» Scene script records
========================================================================

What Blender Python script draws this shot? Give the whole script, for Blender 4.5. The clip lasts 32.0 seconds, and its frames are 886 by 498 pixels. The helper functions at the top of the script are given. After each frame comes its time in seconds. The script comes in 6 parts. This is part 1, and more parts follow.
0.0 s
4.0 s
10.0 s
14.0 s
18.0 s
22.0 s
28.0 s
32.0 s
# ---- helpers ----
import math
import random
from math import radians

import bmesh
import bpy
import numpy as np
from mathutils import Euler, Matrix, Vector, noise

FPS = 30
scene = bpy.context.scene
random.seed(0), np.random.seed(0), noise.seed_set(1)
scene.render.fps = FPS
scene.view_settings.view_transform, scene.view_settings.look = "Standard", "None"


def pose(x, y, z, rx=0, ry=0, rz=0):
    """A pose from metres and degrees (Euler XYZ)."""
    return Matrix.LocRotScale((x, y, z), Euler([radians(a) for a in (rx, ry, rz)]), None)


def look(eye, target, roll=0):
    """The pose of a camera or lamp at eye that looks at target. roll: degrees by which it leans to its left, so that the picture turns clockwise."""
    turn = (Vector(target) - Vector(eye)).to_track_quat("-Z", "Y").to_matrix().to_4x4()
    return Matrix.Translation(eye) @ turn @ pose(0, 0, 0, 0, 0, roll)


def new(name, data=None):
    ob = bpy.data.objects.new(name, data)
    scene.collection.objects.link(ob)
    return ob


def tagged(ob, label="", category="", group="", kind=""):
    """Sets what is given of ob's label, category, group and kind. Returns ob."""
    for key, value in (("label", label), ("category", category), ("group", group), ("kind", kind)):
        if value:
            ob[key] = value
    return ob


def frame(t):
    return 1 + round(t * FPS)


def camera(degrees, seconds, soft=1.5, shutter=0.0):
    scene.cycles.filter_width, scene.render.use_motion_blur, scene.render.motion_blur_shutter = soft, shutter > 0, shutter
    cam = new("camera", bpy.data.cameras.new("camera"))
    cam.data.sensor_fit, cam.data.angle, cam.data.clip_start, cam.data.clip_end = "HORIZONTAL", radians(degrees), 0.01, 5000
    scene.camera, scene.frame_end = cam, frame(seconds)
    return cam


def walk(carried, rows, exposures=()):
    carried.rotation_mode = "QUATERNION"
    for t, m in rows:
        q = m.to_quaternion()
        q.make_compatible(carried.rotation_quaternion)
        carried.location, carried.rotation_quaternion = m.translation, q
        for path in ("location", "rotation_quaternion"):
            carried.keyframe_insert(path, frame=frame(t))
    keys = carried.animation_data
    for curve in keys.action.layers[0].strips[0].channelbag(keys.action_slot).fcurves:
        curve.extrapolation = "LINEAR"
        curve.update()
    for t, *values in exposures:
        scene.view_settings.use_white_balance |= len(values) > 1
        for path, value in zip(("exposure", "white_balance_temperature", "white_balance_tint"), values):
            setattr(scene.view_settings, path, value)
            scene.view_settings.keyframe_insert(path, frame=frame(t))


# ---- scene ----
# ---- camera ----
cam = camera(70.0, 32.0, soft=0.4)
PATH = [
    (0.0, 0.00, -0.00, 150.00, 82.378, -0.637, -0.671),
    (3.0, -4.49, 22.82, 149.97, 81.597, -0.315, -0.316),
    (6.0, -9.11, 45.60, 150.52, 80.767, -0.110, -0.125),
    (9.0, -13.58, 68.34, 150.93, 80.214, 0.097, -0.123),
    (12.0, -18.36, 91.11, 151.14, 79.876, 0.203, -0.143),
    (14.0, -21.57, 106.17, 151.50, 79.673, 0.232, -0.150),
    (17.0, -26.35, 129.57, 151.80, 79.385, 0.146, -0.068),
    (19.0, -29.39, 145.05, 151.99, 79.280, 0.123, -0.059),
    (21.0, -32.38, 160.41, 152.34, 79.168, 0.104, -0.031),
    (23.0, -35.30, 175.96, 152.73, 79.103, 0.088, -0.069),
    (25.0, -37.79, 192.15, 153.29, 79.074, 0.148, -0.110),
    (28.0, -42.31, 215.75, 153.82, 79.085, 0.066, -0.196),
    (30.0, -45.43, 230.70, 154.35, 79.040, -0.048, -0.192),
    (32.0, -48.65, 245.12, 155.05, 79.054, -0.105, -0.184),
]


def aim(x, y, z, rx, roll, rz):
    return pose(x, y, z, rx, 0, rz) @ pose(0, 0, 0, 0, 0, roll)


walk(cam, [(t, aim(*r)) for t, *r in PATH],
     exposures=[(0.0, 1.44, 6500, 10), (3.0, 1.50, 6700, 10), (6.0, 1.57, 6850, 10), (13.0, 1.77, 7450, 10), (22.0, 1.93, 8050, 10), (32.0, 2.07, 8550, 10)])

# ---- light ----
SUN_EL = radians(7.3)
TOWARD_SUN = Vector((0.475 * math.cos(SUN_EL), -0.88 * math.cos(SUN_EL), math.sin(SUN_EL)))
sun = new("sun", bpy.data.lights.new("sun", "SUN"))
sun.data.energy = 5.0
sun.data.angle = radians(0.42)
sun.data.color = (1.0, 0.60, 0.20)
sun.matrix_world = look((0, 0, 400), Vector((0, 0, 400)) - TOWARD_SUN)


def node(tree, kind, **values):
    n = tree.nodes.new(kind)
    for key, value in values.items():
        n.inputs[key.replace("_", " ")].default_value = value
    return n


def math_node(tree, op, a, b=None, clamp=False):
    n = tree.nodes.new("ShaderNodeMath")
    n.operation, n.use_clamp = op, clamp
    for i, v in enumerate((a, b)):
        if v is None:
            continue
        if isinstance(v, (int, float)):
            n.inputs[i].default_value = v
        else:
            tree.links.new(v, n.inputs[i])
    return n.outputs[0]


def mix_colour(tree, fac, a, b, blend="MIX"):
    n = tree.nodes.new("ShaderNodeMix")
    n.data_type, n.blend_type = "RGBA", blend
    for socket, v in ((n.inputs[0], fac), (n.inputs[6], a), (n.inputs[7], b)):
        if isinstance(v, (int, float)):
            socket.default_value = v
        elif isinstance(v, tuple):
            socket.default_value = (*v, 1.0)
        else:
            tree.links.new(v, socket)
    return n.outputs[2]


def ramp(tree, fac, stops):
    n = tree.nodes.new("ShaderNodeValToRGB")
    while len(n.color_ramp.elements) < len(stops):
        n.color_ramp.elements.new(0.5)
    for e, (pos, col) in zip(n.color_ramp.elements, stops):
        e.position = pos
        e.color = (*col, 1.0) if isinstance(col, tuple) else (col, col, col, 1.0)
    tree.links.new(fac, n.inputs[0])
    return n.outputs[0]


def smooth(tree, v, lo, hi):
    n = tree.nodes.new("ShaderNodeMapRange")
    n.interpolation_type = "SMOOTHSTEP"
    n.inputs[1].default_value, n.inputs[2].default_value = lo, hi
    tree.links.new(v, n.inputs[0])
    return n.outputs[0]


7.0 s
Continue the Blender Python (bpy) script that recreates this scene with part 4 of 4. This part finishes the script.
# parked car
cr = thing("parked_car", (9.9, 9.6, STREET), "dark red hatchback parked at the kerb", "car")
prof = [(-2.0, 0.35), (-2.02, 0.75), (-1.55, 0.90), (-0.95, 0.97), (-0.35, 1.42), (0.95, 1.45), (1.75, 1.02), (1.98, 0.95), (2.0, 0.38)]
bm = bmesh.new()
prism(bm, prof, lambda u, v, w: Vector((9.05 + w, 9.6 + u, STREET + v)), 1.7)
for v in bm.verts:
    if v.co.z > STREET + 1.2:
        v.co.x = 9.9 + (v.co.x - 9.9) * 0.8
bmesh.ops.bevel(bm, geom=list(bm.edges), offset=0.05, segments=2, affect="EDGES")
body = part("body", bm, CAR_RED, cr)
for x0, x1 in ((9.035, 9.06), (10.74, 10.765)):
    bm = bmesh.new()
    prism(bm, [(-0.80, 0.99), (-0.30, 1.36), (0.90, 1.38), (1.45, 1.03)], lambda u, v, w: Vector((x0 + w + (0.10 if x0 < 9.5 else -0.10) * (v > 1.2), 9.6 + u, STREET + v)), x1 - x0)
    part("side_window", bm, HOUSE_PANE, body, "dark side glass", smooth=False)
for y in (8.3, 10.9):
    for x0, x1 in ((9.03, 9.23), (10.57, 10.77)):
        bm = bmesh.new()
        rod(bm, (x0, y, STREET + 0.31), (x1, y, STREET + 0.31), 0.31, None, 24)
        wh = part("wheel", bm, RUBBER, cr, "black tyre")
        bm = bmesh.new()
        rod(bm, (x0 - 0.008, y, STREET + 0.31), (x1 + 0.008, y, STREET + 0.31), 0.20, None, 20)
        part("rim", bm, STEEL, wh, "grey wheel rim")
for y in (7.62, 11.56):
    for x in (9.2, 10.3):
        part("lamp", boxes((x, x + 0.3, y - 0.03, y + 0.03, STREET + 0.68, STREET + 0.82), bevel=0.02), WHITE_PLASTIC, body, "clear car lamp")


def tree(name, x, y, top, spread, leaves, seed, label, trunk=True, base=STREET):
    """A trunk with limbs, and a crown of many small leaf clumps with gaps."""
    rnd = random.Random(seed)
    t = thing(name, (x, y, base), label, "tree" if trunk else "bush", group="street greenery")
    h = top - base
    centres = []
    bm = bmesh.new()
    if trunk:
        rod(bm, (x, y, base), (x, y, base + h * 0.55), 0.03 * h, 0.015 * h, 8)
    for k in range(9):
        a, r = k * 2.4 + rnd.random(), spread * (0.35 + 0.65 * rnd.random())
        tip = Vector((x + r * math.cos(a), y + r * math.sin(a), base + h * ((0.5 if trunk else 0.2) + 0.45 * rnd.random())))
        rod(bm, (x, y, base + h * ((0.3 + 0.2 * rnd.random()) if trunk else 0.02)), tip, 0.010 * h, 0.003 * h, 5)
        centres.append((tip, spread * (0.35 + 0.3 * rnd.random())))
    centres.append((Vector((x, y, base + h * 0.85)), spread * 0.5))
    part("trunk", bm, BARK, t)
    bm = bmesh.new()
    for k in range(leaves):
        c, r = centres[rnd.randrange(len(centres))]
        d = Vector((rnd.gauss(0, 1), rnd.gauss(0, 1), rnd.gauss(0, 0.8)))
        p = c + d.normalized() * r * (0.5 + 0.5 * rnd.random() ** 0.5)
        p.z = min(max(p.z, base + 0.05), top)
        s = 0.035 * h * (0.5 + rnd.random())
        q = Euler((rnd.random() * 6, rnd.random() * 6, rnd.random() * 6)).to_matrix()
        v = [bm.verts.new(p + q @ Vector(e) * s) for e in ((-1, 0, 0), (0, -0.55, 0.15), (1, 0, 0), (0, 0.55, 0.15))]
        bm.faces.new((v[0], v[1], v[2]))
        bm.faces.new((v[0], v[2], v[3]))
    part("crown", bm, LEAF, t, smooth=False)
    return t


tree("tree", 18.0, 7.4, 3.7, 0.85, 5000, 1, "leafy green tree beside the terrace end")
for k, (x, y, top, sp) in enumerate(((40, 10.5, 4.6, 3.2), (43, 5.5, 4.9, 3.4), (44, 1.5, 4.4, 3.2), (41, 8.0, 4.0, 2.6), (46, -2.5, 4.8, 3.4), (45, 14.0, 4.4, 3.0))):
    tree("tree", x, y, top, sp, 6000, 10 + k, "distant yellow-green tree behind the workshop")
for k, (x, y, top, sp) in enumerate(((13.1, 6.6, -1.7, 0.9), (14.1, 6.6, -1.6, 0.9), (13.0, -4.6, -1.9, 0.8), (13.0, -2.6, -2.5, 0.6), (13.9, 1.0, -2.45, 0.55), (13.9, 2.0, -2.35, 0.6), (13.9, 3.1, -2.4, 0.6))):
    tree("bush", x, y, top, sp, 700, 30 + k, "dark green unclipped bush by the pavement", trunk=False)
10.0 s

========================================================================

» WHAT THE EXERCISE ASKS
In the listing above, find the line with "for curve in" and the line with "scene.view_settings.keyframe_insert(path, frame=frame(t))", then print exactly those lines and every line between them.

» SOLUTION TO THIS EXERCISE
    for curve in keys.action.layers[0].strips[0].channelbag(keys.action_slot).fcurves:
        curve.extrapolation = "LINEAR"
        curve.update()
    for t, *values in exposures:
        scene.view_settings.use_white_balance |= len(values) > 1
        for path, value in zip(("exposure", "white_balance_temperature", "white_balance_tint"), values):
            setattr(scene.view_settings, path, value)
            scene.view_settings.keyframe_insert(path, frame=frame(t))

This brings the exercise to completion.